> PROBLEM STATEMENT
Leave out the pictures and set down exactly the lines from the start of the listing through the one with "of a camera", both included.

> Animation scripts
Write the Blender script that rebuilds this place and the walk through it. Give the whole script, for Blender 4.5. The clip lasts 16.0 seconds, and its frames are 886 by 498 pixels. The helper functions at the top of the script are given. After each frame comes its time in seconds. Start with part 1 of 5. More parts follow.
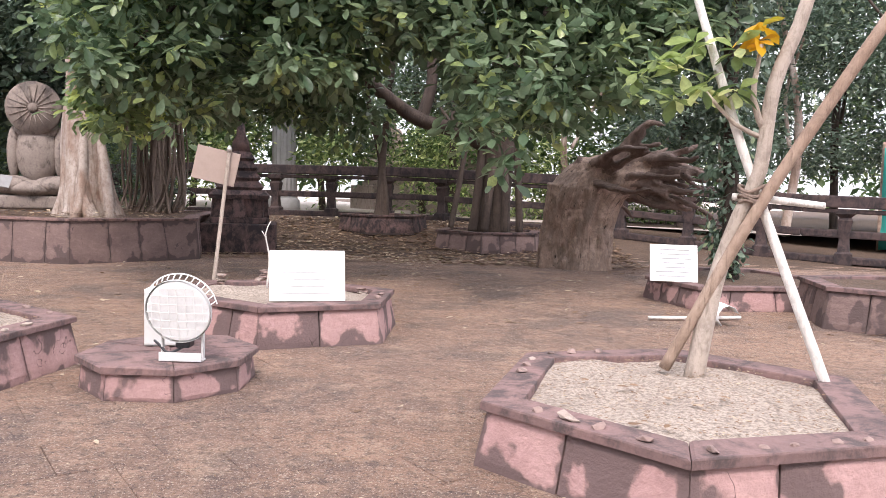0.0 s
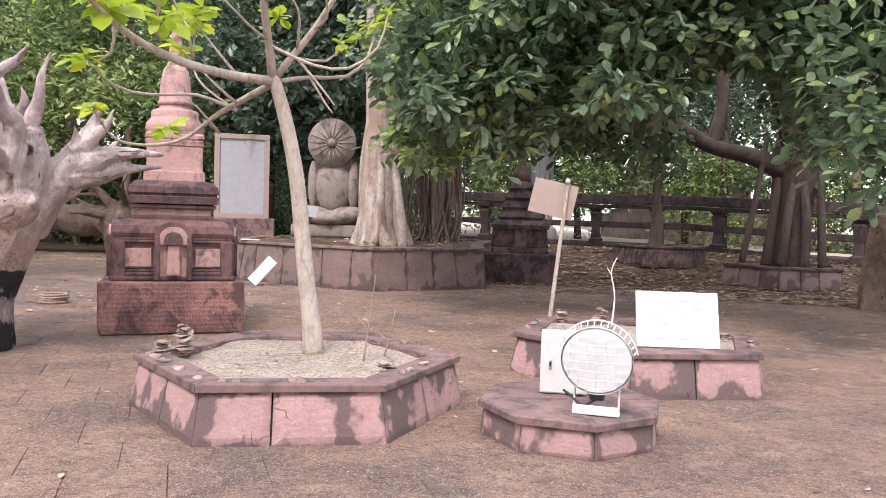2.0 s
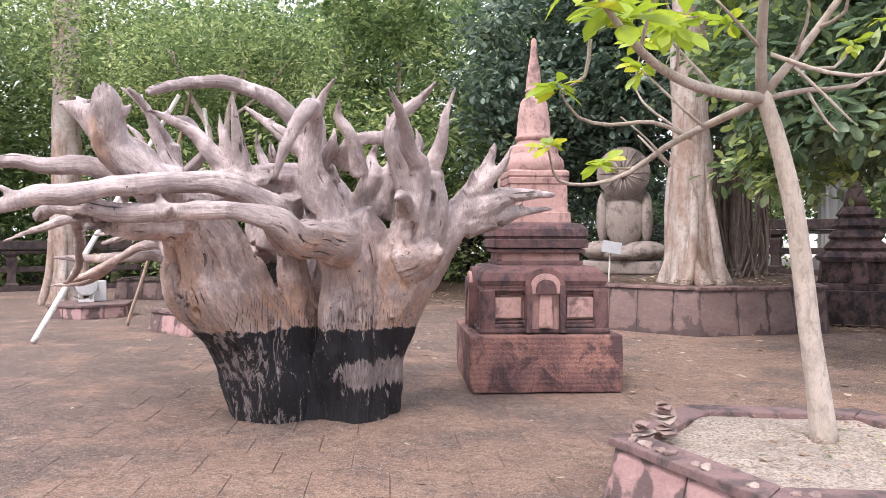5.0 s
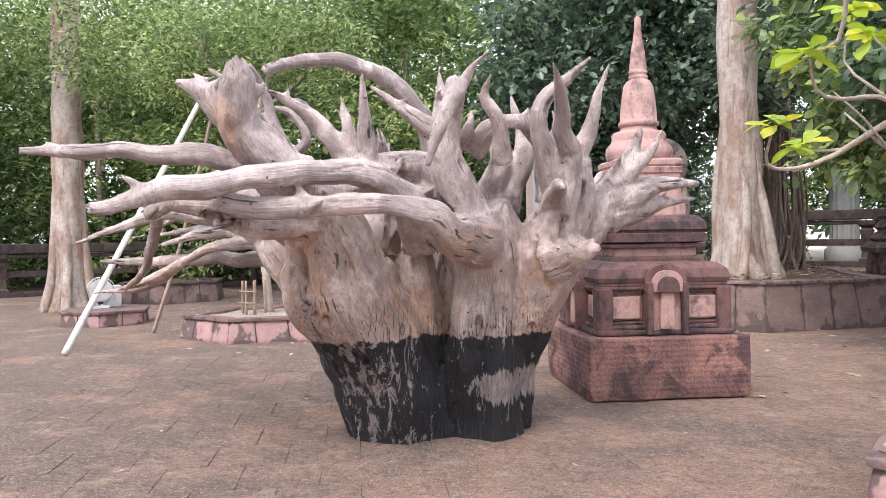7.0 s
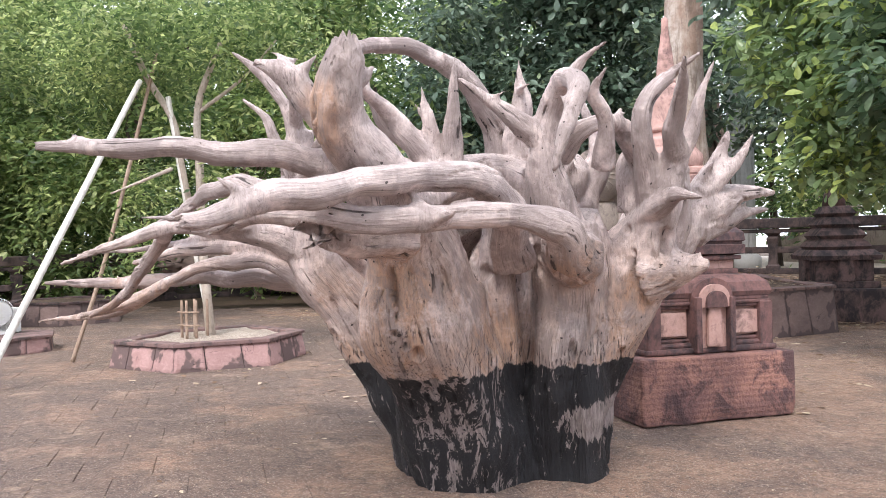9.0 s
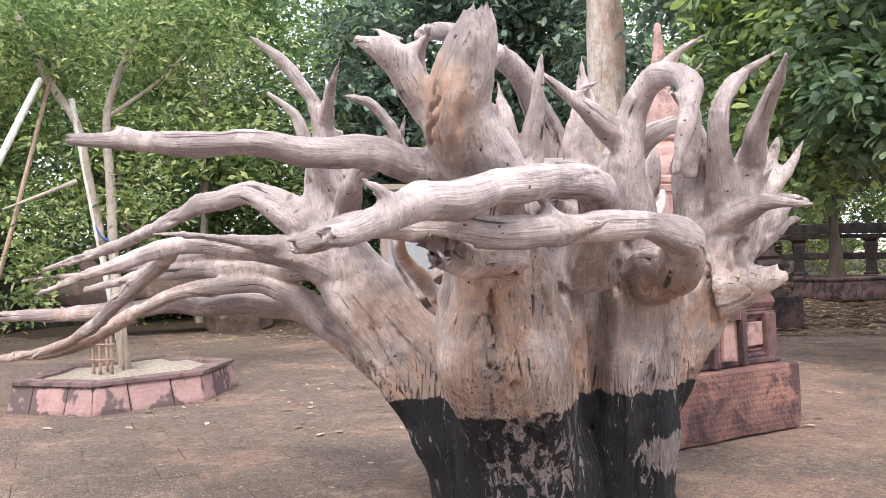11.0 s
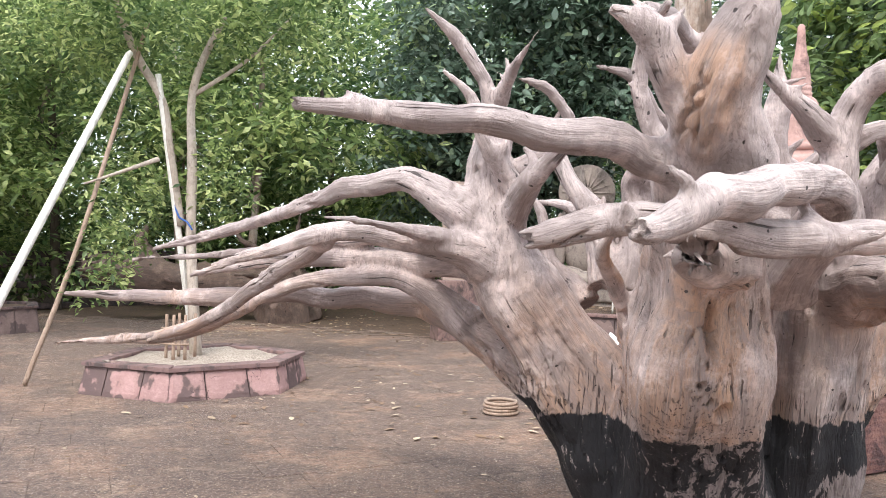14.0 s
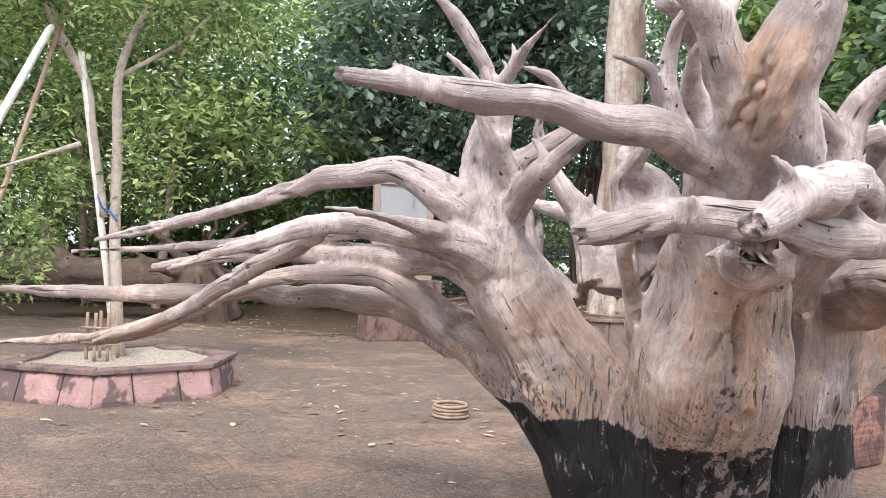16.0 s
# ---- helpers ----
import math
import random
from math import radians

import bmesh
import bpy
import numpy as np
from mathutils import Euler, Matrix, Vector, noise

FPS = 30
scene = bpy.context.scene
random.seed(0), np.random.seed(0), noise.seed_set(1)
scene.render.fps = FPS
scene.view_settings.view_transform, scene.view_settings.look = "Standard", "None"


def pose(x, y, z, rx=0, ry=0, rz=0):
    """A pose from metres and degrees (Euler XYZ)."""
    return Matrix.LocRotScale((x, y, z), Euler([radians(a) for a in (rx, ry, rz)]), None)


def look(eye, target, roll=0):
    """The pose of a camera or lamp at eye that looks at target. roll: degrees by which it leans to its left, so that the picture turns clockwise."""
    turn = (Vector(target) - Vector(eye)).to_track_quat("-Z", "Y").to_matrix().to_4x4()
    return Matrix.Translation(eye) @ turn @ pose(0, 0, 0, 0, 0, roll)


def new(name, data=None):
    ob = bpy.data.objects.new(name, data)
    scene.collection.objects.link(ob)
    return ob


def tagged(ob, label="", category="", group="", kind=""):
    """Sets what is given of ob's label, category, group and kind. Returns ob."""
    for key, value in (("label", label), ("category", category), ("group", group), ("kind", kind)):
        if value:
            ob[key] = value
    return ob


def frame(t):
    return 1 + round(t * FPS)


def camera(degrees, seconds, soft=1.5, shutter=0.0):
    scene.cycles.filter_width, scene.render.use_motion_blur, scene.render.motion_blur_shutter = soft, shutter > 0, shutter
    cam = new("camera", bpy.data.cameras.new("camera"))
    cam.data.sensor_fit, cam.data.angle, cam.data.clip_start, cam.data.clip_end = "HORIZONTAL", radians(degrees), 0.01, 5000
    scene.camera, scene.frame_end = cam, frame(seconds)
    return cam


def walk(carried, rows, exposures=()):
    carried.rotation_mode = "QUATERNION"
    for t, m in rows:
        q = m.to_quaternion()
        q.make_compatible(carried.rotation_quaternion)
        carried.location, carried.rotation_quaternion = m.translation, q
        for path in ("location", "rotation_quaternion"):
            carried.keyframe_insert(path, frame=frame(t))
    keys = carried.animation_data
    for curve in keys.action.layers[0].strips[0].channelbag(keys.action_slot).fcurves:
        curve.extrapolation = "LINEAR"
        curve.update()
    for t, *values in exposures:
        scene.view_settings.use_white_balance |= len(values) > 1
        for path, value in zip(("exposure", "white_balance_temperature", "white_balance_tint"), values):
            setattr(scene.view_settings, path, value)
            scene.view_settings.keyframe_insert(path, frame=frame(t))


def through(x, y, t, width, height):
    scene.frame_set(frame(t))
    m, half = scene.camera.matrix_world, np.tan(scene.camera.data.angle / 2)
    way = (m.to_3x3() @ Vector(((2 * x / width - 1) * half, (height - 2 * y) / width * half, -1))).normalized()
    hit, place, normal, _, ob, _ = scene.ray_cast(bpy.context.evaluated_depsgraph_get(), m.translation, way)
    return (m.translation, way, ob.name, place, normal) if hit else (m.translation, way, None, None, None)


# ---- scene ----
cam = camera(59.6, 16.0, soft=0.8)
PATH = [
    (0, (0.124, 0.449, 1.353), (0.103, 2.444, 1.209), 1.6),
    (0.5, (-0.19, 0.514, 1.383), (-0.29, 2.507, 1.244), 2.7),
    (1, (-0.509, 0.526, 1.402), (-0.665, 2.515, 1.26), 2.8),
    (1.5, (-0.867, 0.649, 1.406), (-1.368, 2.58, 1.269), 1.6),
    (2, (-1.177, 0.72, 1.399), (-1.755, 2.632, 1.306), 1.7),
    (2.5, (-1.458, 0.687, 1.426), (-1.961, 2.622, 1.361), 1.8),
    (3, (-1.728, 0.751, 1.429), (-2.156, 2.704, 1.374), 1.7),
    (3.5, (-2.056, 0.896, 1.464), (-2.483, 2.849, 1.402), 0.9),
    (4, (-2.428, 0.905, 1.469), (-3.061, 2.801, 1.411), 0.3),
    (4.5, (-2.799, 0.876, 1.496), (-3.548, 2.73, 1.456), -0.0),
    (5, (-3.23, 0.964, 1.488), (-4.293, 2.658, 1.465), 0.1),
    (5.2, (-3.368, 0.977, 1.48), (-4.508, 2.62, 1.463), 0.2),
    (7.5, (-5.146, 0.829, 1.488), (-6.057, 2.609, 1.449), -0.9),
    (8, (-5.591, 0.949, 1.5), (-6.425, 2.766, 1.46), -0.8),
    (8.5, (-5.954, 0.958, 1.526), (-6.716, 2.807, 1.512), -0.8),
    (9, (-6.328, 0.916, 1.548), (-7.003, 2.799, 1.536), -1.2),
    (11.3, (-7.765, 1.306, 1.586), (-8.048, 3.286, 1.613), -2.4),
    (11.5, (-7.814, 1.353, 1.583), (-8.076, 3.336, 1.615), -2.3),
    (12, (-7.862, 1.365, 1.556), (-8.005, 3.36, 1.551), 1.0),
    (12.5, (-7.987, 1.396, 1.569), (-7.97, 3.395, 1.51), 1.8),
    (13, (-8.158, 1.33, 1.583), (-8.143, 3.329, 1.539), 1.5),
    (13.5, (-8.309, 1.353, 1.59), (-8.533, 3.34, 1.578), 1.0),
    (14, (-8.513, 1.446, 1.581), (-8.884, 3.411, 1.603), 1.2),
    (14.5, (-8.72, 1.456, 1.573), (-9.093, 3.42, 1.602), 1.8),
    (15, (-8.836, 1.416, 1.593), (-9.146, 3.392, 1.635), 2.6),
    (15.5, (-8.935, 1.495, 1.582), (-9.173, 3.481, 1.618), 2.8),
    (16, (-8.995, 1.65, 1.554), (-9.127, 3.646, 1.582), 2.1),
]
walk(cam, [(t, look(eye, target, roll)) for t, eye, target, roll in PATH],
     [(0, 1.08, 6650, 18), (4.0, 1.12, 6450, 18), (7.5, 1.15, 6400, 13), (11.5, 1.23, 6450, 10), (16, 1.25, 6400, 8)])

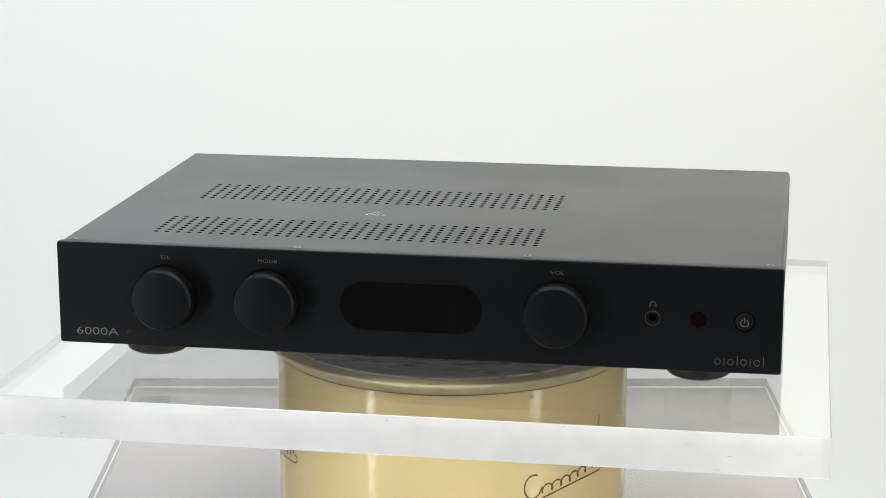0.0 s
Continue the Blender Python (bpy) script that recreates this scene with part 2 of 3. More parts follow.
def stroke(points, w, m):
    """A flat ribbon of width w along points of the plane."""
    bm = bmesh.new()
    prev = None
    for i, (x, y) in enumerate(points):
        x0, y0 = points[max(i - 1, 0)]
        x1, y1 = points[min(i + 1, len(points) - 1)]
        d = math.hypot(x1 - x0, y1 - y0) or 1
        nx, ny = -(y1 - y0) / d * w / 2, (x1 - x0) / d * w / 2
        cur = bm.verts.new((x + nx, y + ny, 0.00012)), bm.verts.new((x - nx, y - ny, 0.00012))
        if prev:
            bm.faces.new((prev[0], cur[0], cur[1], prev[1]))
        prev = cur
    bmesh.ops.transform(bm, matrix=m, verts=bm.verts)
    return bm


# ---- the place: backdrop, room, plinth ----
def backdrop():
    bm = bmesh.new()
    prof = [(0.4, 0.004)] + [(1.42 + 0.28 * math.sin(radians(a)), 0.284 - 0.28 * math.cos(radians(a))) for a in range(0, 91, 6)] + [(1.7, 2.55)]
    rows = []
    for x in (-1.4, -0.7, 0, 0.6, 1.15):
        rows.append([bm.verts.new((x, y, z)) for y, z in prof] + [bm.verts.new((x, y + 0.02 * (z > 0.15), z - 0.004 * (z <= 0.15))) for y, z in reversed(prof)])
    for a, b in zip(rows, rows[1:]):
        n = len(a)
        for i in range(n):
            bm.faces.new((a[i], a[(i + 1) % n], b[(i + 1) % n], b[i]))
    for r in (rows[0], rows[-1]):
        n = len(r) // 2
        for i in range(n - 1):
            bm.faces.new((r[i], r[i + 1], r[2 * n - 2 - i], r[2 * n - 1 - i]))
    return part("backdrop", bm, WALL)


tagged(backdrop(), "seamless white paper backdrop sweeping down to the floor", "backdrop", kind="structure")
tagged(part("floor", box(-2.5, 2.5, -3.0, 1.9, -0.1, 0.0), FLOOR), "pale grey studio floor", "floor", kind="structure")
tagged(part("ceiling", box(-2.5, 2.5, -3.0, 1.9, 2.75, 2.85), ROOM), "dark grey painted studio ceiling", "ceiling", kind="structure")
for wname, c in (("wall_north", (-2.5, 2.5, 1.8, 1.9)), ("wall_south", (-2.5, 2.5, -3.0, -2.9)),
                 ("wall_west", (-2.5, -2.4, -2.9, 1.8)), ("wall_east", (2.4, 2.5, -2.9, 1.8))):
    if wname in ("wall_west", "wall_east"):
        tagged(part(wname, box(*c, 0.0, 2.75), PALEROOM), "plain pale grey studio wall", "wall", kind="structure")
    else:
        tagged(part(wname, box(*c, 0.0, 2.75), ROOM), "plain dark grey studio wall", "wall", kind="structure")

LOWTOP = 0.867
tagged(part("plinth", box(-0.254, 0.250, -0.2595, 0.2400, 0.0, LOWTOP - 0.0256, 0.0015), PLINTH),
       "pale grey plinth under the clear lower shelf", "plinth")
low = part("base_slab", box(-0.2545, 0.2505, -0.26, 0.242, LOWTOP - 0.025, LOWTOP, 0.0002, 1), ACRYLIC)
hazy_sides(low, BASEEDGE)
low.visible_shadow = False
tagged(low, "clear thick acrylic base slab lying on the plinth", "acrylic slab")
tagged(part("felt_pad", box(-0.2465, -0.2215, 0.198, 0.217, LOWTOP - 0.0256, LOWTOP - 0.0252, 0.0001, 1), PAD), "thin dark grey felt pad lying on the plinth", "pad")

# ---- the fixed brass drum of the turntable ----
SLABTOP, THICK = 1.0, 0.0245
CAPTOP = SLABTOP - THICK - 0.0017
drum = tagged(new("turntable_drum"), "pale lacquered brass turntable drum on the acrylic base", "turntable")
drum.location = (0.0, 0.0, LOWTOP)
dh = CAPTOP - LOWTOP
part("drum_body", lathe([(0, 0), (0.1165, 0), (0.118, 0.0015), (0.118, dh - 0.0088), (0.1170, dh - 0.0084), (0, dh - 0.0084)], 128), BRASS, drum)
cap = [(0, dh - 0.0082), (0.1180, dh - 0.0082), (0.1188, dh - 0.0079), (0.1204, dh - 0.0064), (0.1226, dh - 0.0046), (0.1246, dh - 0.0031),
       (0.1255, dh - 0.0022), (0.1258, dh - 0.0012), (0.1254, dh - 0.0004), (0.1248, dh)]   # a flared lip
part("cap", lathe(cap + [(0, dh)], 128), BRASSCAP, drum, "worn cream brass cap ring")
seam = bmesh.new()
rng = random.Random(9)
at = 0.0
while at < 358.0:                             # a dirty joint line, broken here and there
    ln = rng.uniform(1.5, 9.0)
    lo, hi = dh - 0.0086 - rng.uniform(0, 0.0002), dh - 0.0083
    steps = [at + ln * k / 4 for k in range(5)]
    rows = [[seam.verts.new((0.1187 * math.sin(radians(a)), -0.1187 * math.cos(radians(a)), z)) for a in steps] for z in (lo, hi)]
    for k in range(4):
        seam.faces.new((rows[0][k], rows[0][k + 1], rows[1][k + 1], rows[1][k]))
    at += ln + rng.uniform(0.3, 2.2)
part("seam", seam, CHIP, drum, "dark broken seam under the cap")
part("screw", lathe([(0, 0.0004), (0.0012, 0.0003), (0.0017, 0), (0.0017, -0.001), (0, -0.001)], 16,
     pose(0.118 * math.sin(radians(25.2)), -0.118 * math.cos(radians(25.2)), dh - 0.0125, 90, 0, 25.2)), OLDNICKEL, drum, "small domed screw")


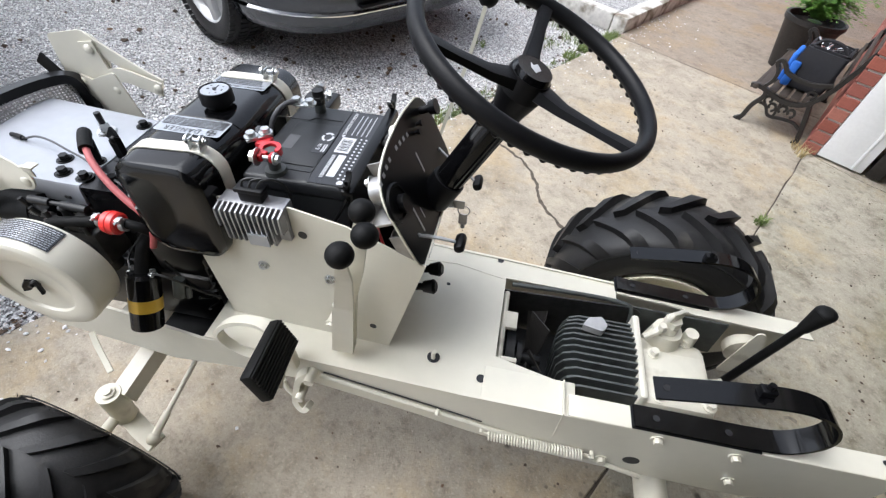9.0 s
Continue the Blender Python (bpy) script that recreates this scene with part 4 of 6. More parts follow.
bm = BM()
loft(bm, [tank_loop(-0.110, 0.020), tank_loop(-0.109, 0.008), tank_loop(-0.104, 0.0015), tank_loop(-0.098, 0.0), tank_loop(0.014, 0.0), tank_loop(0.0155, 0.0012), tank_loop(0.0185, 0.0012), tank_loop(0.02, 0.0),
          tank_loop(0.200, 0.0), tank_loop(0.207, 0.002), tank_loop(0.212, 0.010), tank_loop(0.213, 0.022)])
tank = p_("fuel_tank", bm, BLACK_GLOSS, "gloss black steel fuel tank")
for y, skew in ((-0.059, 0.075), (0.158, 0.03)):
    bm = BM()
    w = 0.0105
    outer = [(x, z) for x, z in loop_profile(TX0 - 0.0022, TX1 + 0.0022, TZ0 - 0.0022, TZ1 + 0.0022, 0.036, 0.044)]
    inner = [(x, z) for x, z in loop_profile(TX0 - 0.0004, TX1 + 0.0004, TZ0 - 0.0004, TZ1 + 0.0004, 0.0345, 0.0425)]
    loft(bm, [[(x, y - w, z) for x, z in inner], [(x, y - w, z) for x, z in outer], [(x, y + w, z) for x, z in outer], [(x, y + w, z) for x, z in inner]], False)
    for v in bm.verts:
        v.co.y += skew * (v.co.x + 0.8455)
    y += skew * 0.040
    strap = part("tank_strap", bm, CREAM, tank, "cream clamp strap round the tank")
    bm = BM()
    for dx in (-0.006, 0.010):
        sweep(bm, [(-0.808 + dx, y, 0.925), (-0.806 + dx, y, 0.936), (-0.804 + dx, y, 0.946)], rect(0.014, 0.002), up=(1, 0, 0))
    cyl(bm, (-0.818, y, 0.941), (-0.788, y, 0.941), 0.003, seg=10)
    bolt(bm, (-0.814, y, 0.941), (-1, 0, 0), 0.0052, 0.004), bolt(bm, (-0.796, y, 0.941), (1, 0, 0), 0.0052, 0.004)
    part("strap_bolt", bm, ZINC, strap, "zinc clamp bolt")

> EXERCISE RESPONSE
Write the Blender script that rebuilds this place and the walk through it. Give the whole script, for Blender 4.5. The clip lasts 16.0 seconds, and its frames are 886 by 498 pixels. The helper functions at the top of the script are given. After each frame comes its time in seconds. Start with part 1 of 5. More parts follow.
0.0 s
2.0 s
5.0 s
7.0 s
9.0 s
11.0 s
14.0 s
16.0 s
# ---- helpers ----
import math
import random
from math import radians

import bmesh
import bpy
import numpy as np
from mathutils import Euler, Matrix, Vector, noise

FPS = 30
scene = bpy.context.scene
random.seed(0), np.random.seed(0), noise.seed_set(1)
scene.render.fps = FPS
scene.view_settings.view_transform, scene.view_settings.look = "Standard", "None"


def pose(x, y, z, rx=0, ry=0, rz=0):
    """A pose from metres and degrees (Euler XYZ)."""
    return Matrix.LocRotScale((x, y, z), Euler([radians(a) for a in (rx, ry, rz)]), None)


def look(eye, target, roll=0):
    """The pose of a camera or lamp at eye that looks at target. roll: degrees by which it leans to its left, so that the picture turns clockwise."""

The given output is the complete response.